The wholemeal flour of the United Kingdom is slightly courser than most whole wheat flour, and lends unmistakable texture to the Graham cracker-like English tea biscuit and to Irish brown bread. In the absence of Irish wholemeal, whole wheat pastry flour is the closest substitute. But it's worth the trouble and expense to procure the real thing.
The most popular Irish flour is Odlums and can be ordered on foodireland.com for about $6 for two kilos, or about four and half pounds, plus shipping. It takes about five days to reach Washington. Also try http://www.kingarthurflour.com.
So important is brown bread to the cuisine of Ireland that there is an entire society dedicated to the preservation of the traditional recipe, which members emphatically state does not include raisins, icing, orange zest or other flavorings often found in modern cookbooks.

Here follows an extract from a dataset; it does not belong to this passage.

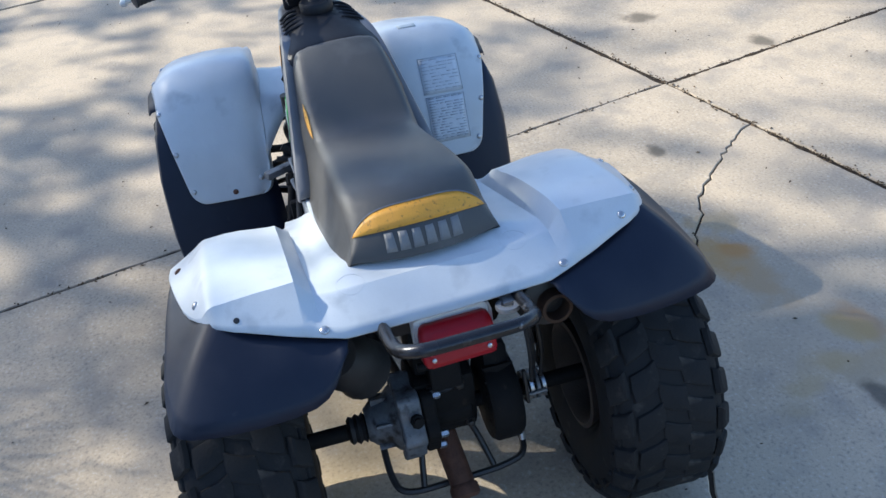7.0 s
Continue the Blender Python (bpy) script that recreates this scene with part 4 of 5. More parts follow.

Finally, the bread is, in its purest form, not baked, but rather cooked in a heavy skillet, Dutch oven or on a griddle. When cut into quarters, or at least slashed crosswise across the top for easy breaking into quarters, the quarters are called farls.
Here is the recipe in its simplest and most traditional form.
Ulster brown bread farls
8 oz. Irish wholemeal flour
2 oz. Irish white flour
1 tbsp. salt
1 tsp. baking soda
Mix dry ingredients; add enough buttermilk to make a soft dough. Turn it out onto a floured surface; shape it into a round about eight inches across and cut into quarters, or farls. Heat a heavy, flat-bottomed pan until a scattering of flour toasts golden, then put the dough in and cook on each side for about 10 minutes.
For the last word in authenticity, then prop the pieces against each other with the edges down in the pan for 10 minutes to brown the sides, a process called "harning." Serve hot from the pan, or to reduce the soda flavor, wrap in a tea towel before serving.